Wholesale used-vehicle price growth appeared to moderate in April, as retail used-vehicle prices started to reach levels where they become less attractive than prices of new vehicles, according to Tom Kontos in ADESA's April Current Used Vehicle Market Conditions and Outlook.

The average retail price of a used vehicle represented 58 percent of the average new-vehicle price in February, based on ADESA Analytical Services' calculations using the most recent Federal Reserve Board data. 

When the average retail used-vehicle sales price exceeds 60 percent of the average new-vehicle sales price, a portion of used-vehicle demand tends to be "cannibalized" by new-vehicle sales, Kontos wrote. With wholesale prices growing 4 percent in March and 0.3 percent in April, the 60 percent used-versus-new retail price ratio may now be surpassed.

Evidence for this is that retail sales of used vehicles by franchised dealers (i.e., dealers who sell both new and used vehicles) were down 4.2 percent on a year-over-year basis in April, while new vehicle sales were up nearly 20 percent. On the other hand, independent dealers (i.e., dealers who only sell used vehicles) registered a year-on-year sales increase in April, indicating that shoppers who can only afford used vehicles are still plentiful, according to Kontos. 

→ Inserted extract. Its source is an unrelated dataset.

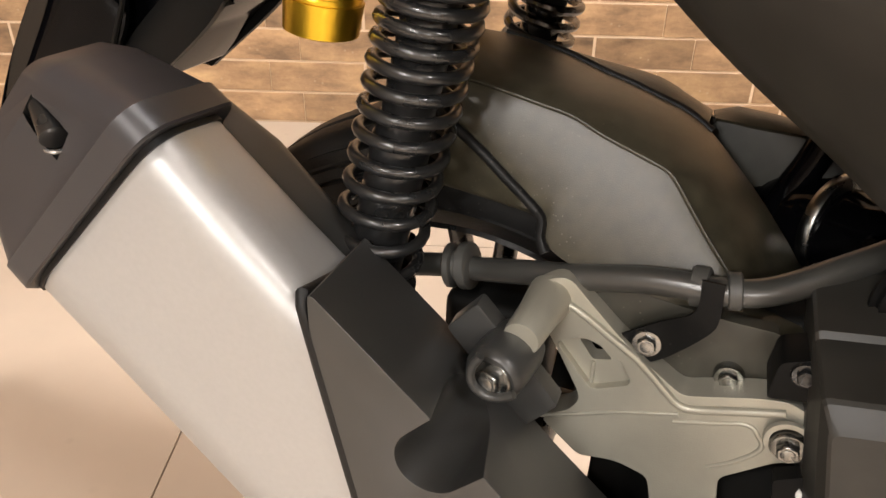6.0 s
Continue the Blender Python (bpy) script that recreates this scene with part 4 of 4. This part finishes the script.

Moreover, tight supplies of used vehicles and the budding economic recovery continue to create upward pressure on wholesale prices, as dealers bid aggressively in-lane and online for needed inventory.

Dealers who use efficient wholesale and retail tools are able to achieve quick inventory turn and respectable grosses despite higher wholesale prices and tight used-vehicle supply. These tools include online run lists and inventory management software that allow dealers to employ just-in-time inventory practices.

According to ADESA Analytical Services' monthly analysis of Wholesale Used Vehicle Prices by Vehicle Model Class, wholesale used-vehicle prices in April averaged $10,579 - up 0.3 percent from March and 7.5 percent versus prior year. 

Full-size vans and full-size cars recorded the biggest year-over-year price gains and losses, respectively. But these segments are small and can often have volatile average price swings based on variations in such things as seller type and vehicle condition. 

Prices for most segments are moving with the overall market, although mini and full-size SUV prices did take a bit of a hit in April - perhaps due to rising gas prices over the last couple of months. Minivans registered above-average price gains during the month.

Prices were up for all seller types. Manufacturers registered a 0.7 percent month-over-month price increase and a 14.1 percent year-over-year rise; fleet/lease consignors experienced a 1.1 percent sequential price increase and a 12.4 percent annual increase; and dealers saw a 0.6 percent average price increase versus March and a 13.4 percent uptick versus April 2009.

ADESA Analytical Services estimates that auction industry inventory levels stood at 31 days at month-end compared to 40 days last April - continuing to indicate tight supply and high auction throughput.